Intrusion Detection Systems [IDS] provides some great attack detection capabilities, but is not able to lessen the impact of the attacks. Most of the DDoS attacks today use valid packets and IDS can’t detect DDoS attacks using valid packets. Although IDSs do offer some anomaly-based capabilities, which are required to detect such attacks, they require extensive manual tuning by experts and do not identify the specific attack flows. IDSs are optimized for signature-based application layer attack detection. Because today’s sophisticated DDoS attacks are shaped by atypical behavior at Layers 3 and 4, current IDS technology is not optimized for DDoS detection.
Also, enterprise operators may try over provisioning. It means buying excess bandwidth or redundant network devices to handle any spikes in demand. But it is very expensive to be used as a DDoS prevention strategy. Today’s attackers can easily defeat this by increasing the volume of the attack and hence it is not useful as protection mechanism against complex DDoS attacks today.
In summary, the protection strategies that were useful before are no longer beneficial anymore due to the ever increasingly complex and bothersome DDoS attacks.

The Need for DDoS Protection:

Businesses will have a number of reasons to invest in DDoS protection.
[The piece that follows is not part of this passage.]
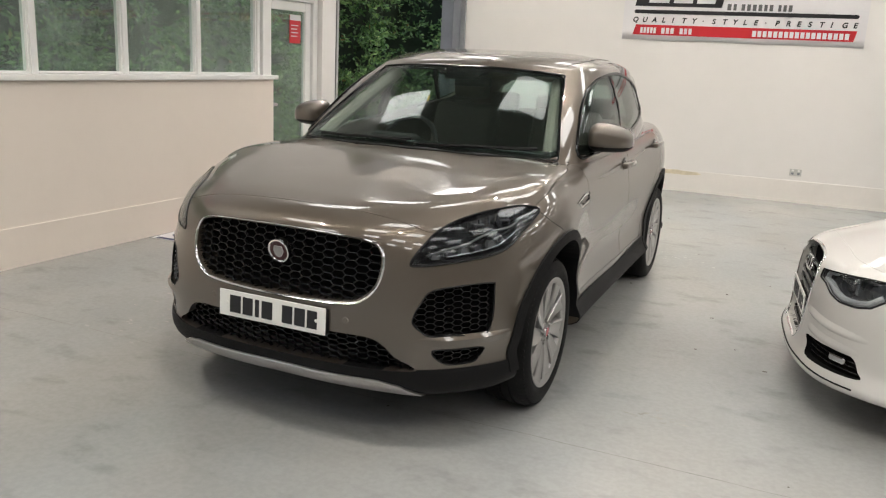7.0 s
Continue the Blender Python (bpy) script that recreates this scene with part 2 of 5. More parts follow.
def loft(rows, nu, nv):
    """A closed mirrored hull from rows of half rings (x, y, z), first and last row lying on the middle plane."""
    flip = np.array([-1, 1, 1.0])
    fine = [catmull(r, nu, head=np.asarray(r[1]) * flip, tail=np.asarray(r[-2]) * flip) for r in rows]
    fine = np.array(fine)
    cols = [catmull(fine[:, i], nv) for i in range(fine.shape[1])]
    g = np.array(cols).transpose(1, 0, 2)
    g[:, 0, 0] = g[:, -1, 0] = 0
    g[0, :, 0] = g[-1, :, 0] = 0
    g[..., 0] = np.maximum(g[..., 0], 0)
    nvv, nuu = g.shape[:2]
    ring = np.concatenate([g, (g * flip)[:, -2:0:-1]], axis=1)
    c = ring.shape[1]
    bm = bmesh.new()
    bv = [[bm.verts.new(p) for p in row] for row in ring]
    for i in range(nvv - 1):
        for j in range(c):
            k = (j + 1) % c
            bm.faces.new((bv[i][j], bv[i][k], bv[i + 1][k], bv[i + 1][j]))
    bmesh.ops.remove_doubles(bm, verts=bm.verts[:], dist=2e-4)
    bmesh.ops.dissolve_degenerate(bm, edges=bm.edges[:], dist=1e-4)
    bmesh.ops.recalc_face_normals(bm, faces=bm.faces[:])
    return bm


def prism(outline, axis, a, b, smooth=0):
    """A closed solid: an outline swept along one axis from a to b. Outline pairs are the other two coordinates in order."""
    pts = catmull(outline, smooth, closed=True) if smooth else np.asarray(outline, float)
    bm = bmesh.new()

    def place(p, h):
        return {"x": (h, p[0], p[1]), "y": (p[0], h, p[1]), "z": (p[0], p[1], h)}[axis]
    lo = [bm.verts.new(place(p, a)) for p in pts]
    hi = [bm.verts.new(place(p, b)) for p in pts]
    k = len(pts)
    for i in range(k):
        j = (i + 1) % k
        bm.faces.new((lo[i], lo[j], hi[j], hi[i]))
    bm.faces.new(lo[::-1])
    bm.faces.new(hi)
    bmesh.ops.recalc_face_normals(bm, faces=bm.faces[:])
    return bm


bench = bpy.data.scenes.new("bench")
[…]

Large enterprises, government organizations, service providers are all required to protect the components of their infrastructure such as Web servers, DNS servers, e-mail and chat servers etc. to preserve the integrity of the operations of their business and make much more efficient use of their technical staff. DDoS attacks can severely compromise site performance leading to frustration in customers and users. Service-level agreements (SLAs) would be violated costing high service credits. Company reputations can sometimes be permanently harmed as well. Revenue loss, productivity loss, increased IT expenses etc. are to name a few of the losses the company would have to face. The transactional volumes of an e-commerce site, average revenue per transaction, advertisement revenue, brand equity, legal liabilities, as well as technical staff time required to restore an attacked site should all be taken into consideration when determining the financial impact of any DDoS-related downtime.

Complete DDoS Protection:

Taking on DDoS attacks means detecting the ever increasingly complex attacks along with mitigating the effects of the attack in order to help with business stability and resource accessibility.
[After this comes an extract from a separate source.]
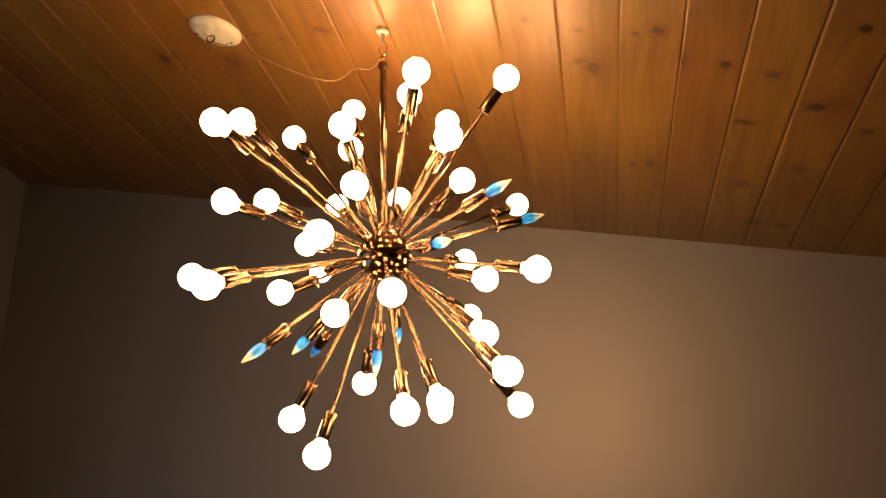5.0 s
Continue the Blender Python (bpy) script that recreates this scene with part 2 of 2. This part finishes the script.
def lathe(profile, sides=24):
    """A turned solid about z from (radius, height) pairs; a radius of 0 closes an end."""
    bm = bmesh.new()
    rings = []
    for r, z in profile:
        if r <= 1e-6:
            rings.append([bm.verts.new((0, 0, z))])
        else:
            rings.append([bm.verts.new((r * math.cos(2 * math.pi * i / sides), r * math.sin(2 * math.pi * i / sides), z)) for i in range(sides)])
    for a, b in zip(rings, rings[1:]):
        for i in range(sides):
            j = (i + 1) % sides
            if len(a) == 1 and len(b) == 1:
                continue
            if len(a) == 1:
                bm.faces.new((a[0], b[j], b[i]))
            elif len(b) == 1:
                bm.faces.new((a[i], a[j], b[0]))
            else:
                bm.faces.new((a[i], a[j], b[j], b[i]))
    return bm


def tube(points, radius, sides=8, closed=False):
    """A round bar along a line of points."""
    bm = bmesh.new()
    pts = [Vector(p) for p in points]
    n = len(pts)
    rings = []
    side = None
    for i, p in enumerate(pts):
        a = pts[(i - 1) % n] if closed or i > 0 else p
        b = pts[(i + 1) % n] if closed or i < n - 1 else p
        t = (b - a).normalized()
        if side is None:
            side = t.orthogonal().normalized()
        side = (side - t * side.dot(t)).normalized()
        up = t.cross(side)
        rings.append([bm.verts.new(p + radius * (side * math.cos(2 * math.pi * k / sides) + up * math.sin(2 * math.pi * k / sides))) for k in range(sides)])
    for a, b in list(zip(rings, rings[1:])) + ([(rings[-1], rings[0])] if closed else []):
        for k in range(sides):
            j = (k + 1) % sides
            bm.faces.new((a[k], a[j], b[j], b[k]))
    if not closed:
        bm.faces.new(rings[0][::-1])
        bm.faces.new(rings[-1])
    return bm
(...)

Complete DDoS protection is shaped based on four key areas:

* Mitigation of the attack, not just detection.
* Ability to precisely differentiate good traffic from bad traffic and to help preserve business continuity.
* Inclusion of the performance and architecture to protect from all points of vulnerability.
* Maintenance of reliable and cost-efficient scalability.
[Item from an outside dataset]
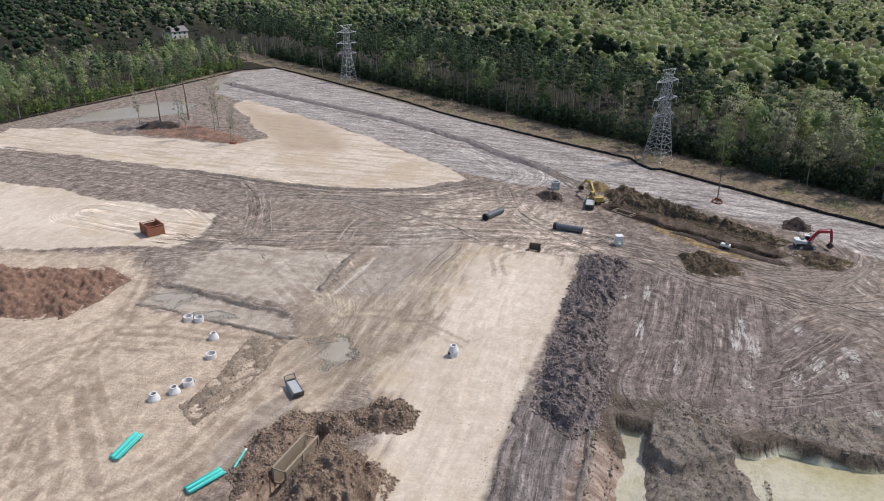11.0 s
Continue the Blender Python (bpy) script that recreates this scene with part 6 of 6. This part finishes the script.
# ---- pipes and concrete pieces ----
def big_pipe(a, b, z, label):
    """A corrugated pipe lying from a to b, open at both ends."""
    d = math.hypot(b[0] - a[0], b[1] - a[1])
    ob = thing("drain_pipe", towards((a[0] + b[0]) / 2, (a[1] + b[1]) / 2, z + 0.66, *b), label, "pipe", "drain pipes")
    bm = bmesh.new()
    prof, n = [], 26
    for i in range(n + 1):
        zz = -d / 2 + d * i / n
        prof += [(0.66 if i % 2 else 0.625, zz)]
    ring(bm, prof + [(0.58, d / 2), (0.58, -d / 2)], 24)
    bmesh.ops.transform(bm, matrix=pose(0, 0, 0, 0, 90, 0), verts=bm.verts)
    part("pipe_wall", bm, pipe_grey, ob)
    bm = bmesh.new()
    ring(bm, [(0.70, -0.3), (0.72, -0.2), (0.72, 0.3), (0.66, 0.32), (0.64, -0.3)], 24)
    bmesh.ops.transform(bm, matrix=pose(-d / 2 + 0.2, 0, 0, 0, 90, 0), verts=bm.verts)
    part("pipe_collar", bm, black, ob, "black end collar")
    return ob


big_pipe((-136.6, 36.6), (-136.1, 42.4), ground_at(-136.3, 39.5), "large dark grey plastic drain pipe lying on the ground")
big_pipe((-136.6, 22.0), (-142.0, 24.3), ground_at(-139.4, 23.2), "large dark grey plastic drain pipe lying on muddy ground")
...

A DDoS defense that has been built on these concepts to deliver an immediate response to even spoofed attacks through integrated detection and blocking mechanisms. It also helps to Identify and block individual spoofed packets in order to safeguard genuine business transactions. They also offer mechanisms to handle the huge volume of DDoS attacks and enable on-demand deployment to protect the network during attacks without introducing a point of failure or imposing the scaling costs of an inline solution. They also employ the usage of standard protocols for all communications, guaranteeing maximum interoperability and reliability.

DDoS attacks will only continue to grow in gravity, due to the numerous points of vulnerability of the Internet, and business’ increasing dependence on the Internet. Providers, enterprises, and governments must protect their investments, revenue, and services as the cost of these attacks increase. What we require in today’s world is a new type of solution that can detect the most sophisticated DDoS attacks, but also have the ability to block increasingly complex and difficult-to-detect attack traffic without influencing appropriate business transactions.